Now may be the time to invest in TV advertising

The convergence of linear and CTV, with more options coming, are offering the best of both worlds.

TV advertising opportunities are going from strength to strength, according to an outlook media agency Cairns Oneil has compiled for the rest of 2022.

“Our agency is bullish on TV as a screen. We see a lot of new advertising opportunities coming through the screen, through traditional broadcast, connected TV and the pending launch of new OTT,” Devon MacDonald, president of Cairns Oneil, tells MiC.

A big reason for that is because traditional TV and connected TV can finally work together. Traditional TV can benefit from the insights and measurement opportunities connected TV offers, thanks to advancements made on integrating technology from the broadcasters, like Bell’s marketing platform SAM and Corus’ data-driven buying platform Cynch.

Meanwhile, connected TV and OTT can conversely learn that the value exchange that consumers experience from broadcast is really valuable and is a culturally viable way of consuming content at a reduced or free cost – something connected TV and OTT operators may want to replicate.

This does not mean that broadcast TV does not have its fair share of complications.

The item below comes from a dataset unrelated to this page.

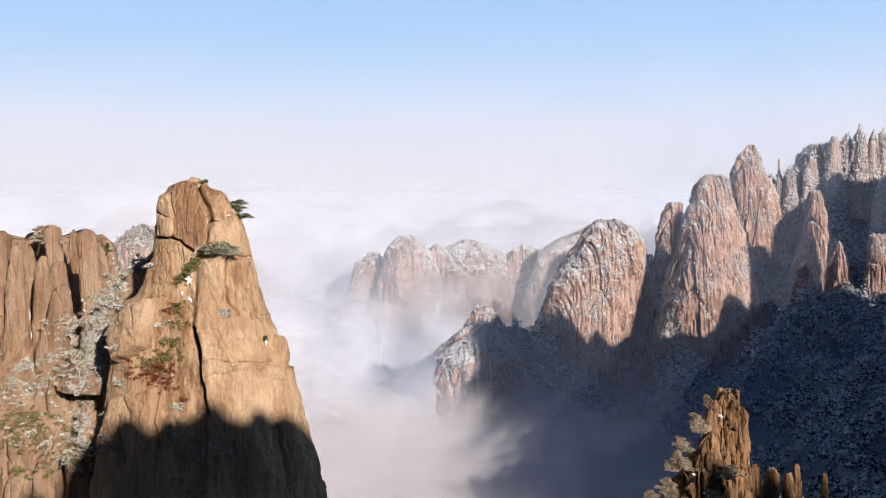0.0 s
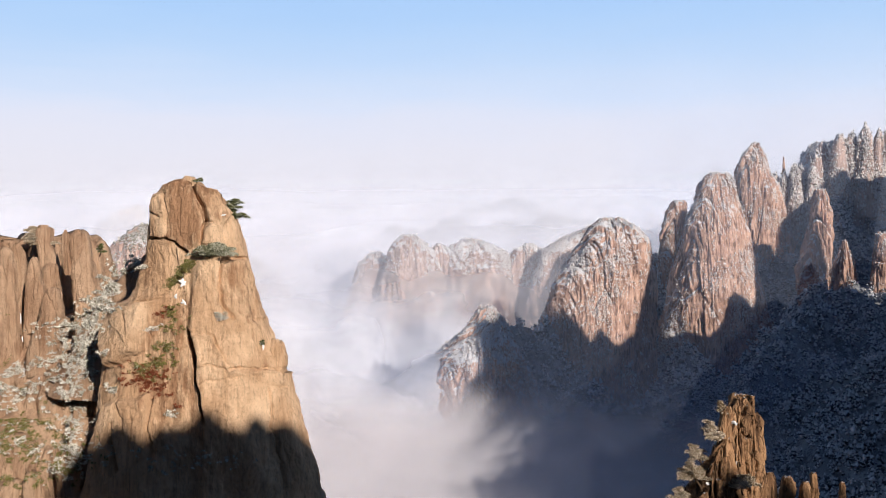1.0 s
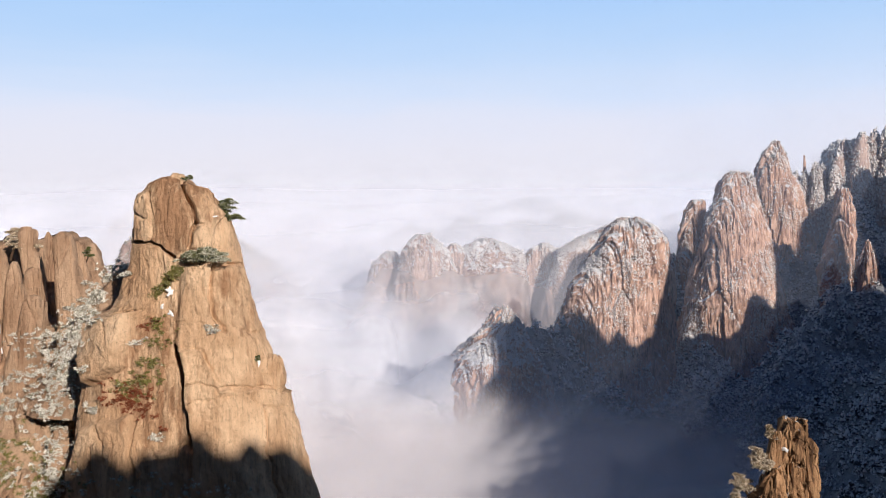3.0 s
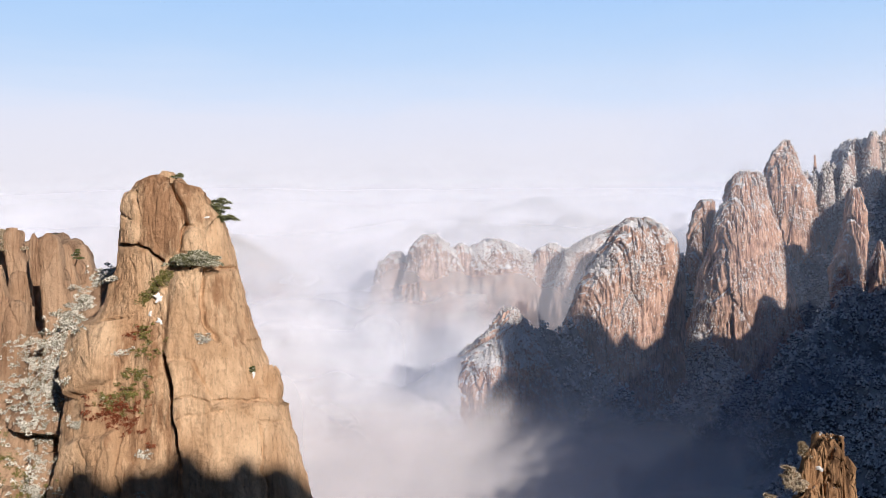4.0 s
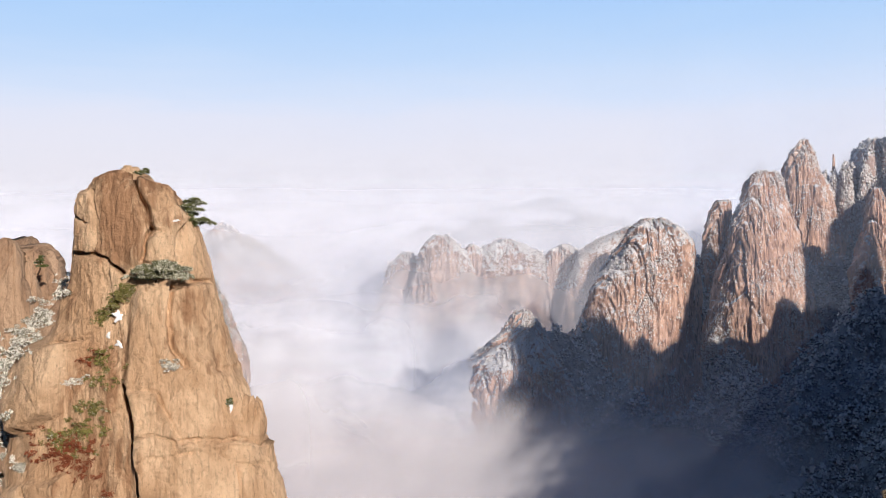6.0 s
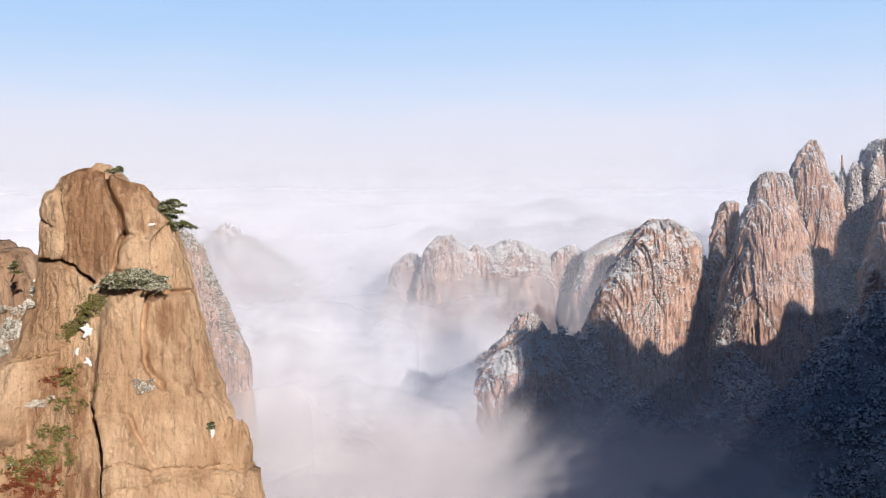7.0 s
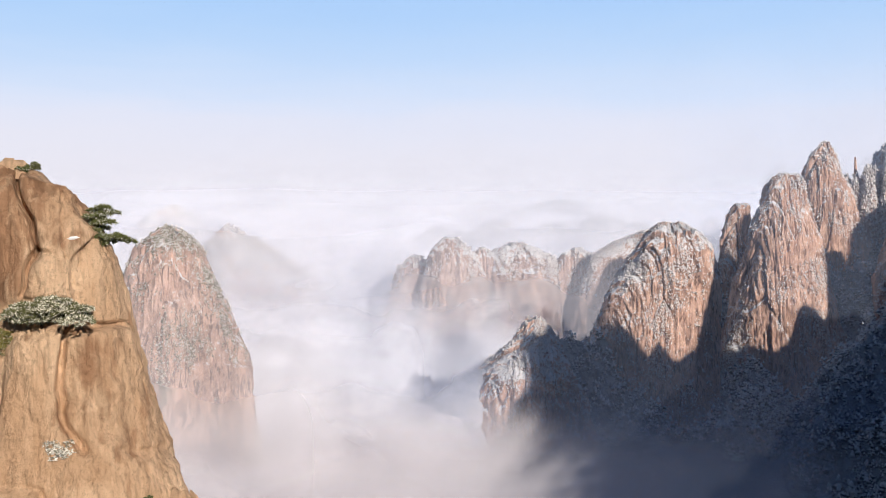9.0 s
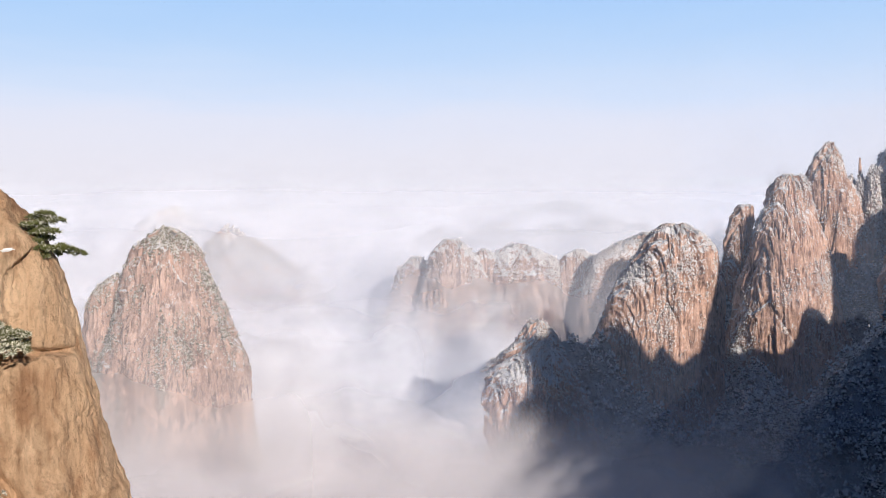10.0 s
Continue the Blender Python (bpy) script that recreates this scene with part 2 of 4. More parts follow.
# dark rock of the unseen shade casters
ROCK_HIDDEN = granite("grey_granite", (0.20, 0.17, 0.14), (0.15, 0.12, 0.10), (0.06, 0.05, 0.045), 9.0, 0.05)
ROCK_RIMED = granite("rimed_granite", (0.70, 0.54, 0.48), (0.56, 0.42, 0.37), (0.24, 0.17, 0.15), 2.2, 0.6, 1.0, 0.1, 0.15, 0.9)
# real rime, but raised and cool grey to lighten the slope in shade
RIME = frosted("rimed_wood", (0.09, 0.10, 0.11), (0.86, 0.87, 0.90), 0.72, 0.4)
RIME_FAR = frosted("rimed_far_wood", (0.17, 0.15, 0.12), (0.86, 0.82, 0.81), 1.0, 0.8)
RIME_THIN = frosted("thinly_rimed_wood", (0.16, 0.155, 0.11), (0.70, 0.67, 0.62), 0.55, 0.8)
# ground under that wood; its cool frost also lightens the shaded slope
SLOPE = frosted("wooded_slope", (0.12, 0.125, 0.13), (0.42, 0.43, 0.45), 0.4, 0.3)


# ---- rock masses ----
def column(name, rows, y_mid, front, back, n_round, n_tall, rock, relief, seed, power=2.4, dense=2.2, shape=None, lean=0.0, tall=1.0, wave=1.0, fine=0.0, broad=0.0):
    """A tapering rock tower. rows: height, left and right edge, from the top down; front and back: its depth as a share of its
    half width. relief: metres of joints and ribs, and the width of a rib; tall: how far the joints run upright. Returns the mesh's arrays."""
    rows = np.array(rows, float)
    top, low = rows[0, 0], rows[-1, 0]
    z = top - (top - low) * np.linspace(0, 1, n_tall) ** 1.15
    z = np.concatenate([[top + 0.02 * (top - rows[1, 0])], z])
    left, right = (np.interp(-z, -rows[:, 0], rows[:, k]) for k in (1, 2))
    mid, half = (left + right) / 2, (right - left) / 2
    half[0] *= 0.05
    a = np.linspace(-1, 1, n_round, endpoint=False)
    a = np.pi * (np.sign(a) * np.abs(a) ** dense * 0.55 + a * 0.45)     # closer together at the front
    ca, sa = np.cos(a), np.sin(a)
    sx = np.sign(sa) * np.abs(sa) ** (2 / power)
    sy = np.sign(ca) * np.abs(ca) ** (2 / power)
    X = mid[:, None] + half[:, None] * sx
    depth = np.where(ca > 0, front, back)
    Y = y_mid - half[:, None] * sy * depth - lean * (top - z)[:, None]
    Z = np.repeat(z[:, None], n_round, 1)
    out = np.stack([sa / 1.0, -ca], -1)
    amp, rib = relief
    reach = np.minimum(1, half / (2.2 * amp) + 0.05)[:, None]
    flank = 0.7 * Y
    if fine > 0:      # joints run straight up, whatever the taper
        flank = 0.7 * (Y - y_mid + lean * (top - z)[:, None]) * np.median(half) / np.maximum(half[:, None], 0.1)
    arc = (X + flank) / rib
    j, own = cells(arc + (0.12 if fine > 0 else 0.5) * vnoise(X / (3 * rib), Y / (3 * rib), Z / (4 * rib), seed), Z / (rib * 13.0 * tall) + 0.8 * hash3(np.floor(arc), arc * 0, arc * 0, seed), seed)
    d = amp * (0.75 * (own - 0.5) - 0.6 * (1 - smooth(0.0, 0.09, j)))
    d = d + wave * amp * 0.9 * fbm(X / (4 * rib), Y / (4 * rib), Z / (12 * rib * tall), seed + 3, 4)
    d = d + wave * amp * 0.35 * fbm(X / rib, Y / rib, Z / (5 * rib * tall), seed + 5, 4, 0.6)
    j, own = cells(arc * 2.9 + 3.3, Z / (rib * 8.0 * tall), seed + 1)
    d = d + 0.4 * amp * (own - 0.5 - 0.6 * (1 - smooth(0.0, 0.12, j)))
    if fine > 0:
        sway = 0.3 * vnoise(X / (2.5 * rib), Y / (2.5 * rib), Z / (14 * rib), seed + 12)
        crisp = 1 - np.abs(fbm(arc * 1.5 + sway, Z / (rib * 7.5), X * 0, seed + 11, 4, 0.65))
        d = d + fine * amp * (crisp - 0.7) * (0.3 + 0.9 * np.clip(0.5 + vnoise(X / (3 * rib), Y / (3 * rib), Z / (4 * rib), seed + 14), 0, 1))
        j, own = cells(arc / 4.2 + 0.1 * sway, Z / (rib * 30), seed + 15)
        d = d + broad * amp * (own - 0.5 - 0.35 * (1 - smooth(0.0, 0.05, j)))
        d = d + 0.35 * fine * amp * fbm(X / (0.3 * rib), Y / (0.3 * rib), Z / (2.6 * rib), seed + 13, 3, 0.6)
    if shape is not None:
        d = d * shape[1](X, Z, Y) + shape[0](X, Z, Y)
    d = d * reach
    X = X + out[None, :, 0] * d
    Y = Y + out[None, :, 1] * d
    if fine > 0:      # a broken, stepped crest
        post = np.floor(1.3 * arc + 0.6 * sway)
        Z = Z + 2.4 * amp * (hash3(post, post * 0, post * 0, seed + 21) - 0.6) * smooth(top - 12 * amp, top, Z) * reach
    Z = Z + (0.3 if fine > 0 else 1.0) * (0.6 + 0.9 * smooth(top - 6 * amp, top, Z)) * amp * reach * fbm(X / (1.3 * rib), Y / (1.3 * rib), Z / (2 * rib), seed + 9, 4) * smooth(low, top, Z)
    V = np.stack([X, Y, Z], -1).reshape(-1, 3)
    F = grid_faces(len(z), n_round, True)[:, ::-1]
    tip = np.array([[mid[0], y_mid, Z[0].mean()]])
    n = len(V)
    V = np.concatenate([V, tip])
    i = np.arange(n_round)
    cap = np.stack([i, np.full(n_round, n), np.full(n_round, n), (i + 1) % n_round], -1)
    return V, F, cap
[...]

 “The issue I see in traditional broadcast buying is still being married to broadcast audiences and it’s a massive hurdle,” says MacDonald. “A lot of advertisers today look at the performance that comes from digital marketing and media. They’re very used to measuring and slicing and dicing their plans and optimizing their buys. Broadcast media is still planned and bought at a demographic audience or geography basis and doesn’t offer marketers or planners the same opportunities. And that is really holding them back.”

As such, broadcast TV operators may want to consider offering buying plans more in line with those available in digital media. This could be their best defense in protecting media investment.

The agency’s fall outlook also warned of further audience fragmentation, due to diminishing audience performance within DSPs as reach is affected by privacy changes and content erosion which happens when consumers opt out of advertising. But the proliferation of content opportunities across OTT and connected TV is also building on the increasing fragmentation of time across social. Consumers’ time is being split between all old and new platforms (OTT, Connected TV and traditional TV) making it harder to reach them. What is needed to resolve this issue amongst TV platforms is common measurement and common audience development.

Finally, the agency warned against pulling back from advertising despite tough times and small budgets by giving the pandemic as an example. “We know for certainty though that the brands that paused marketing during the pandemic had the hardest time climbing out of it,” concludes the outlook.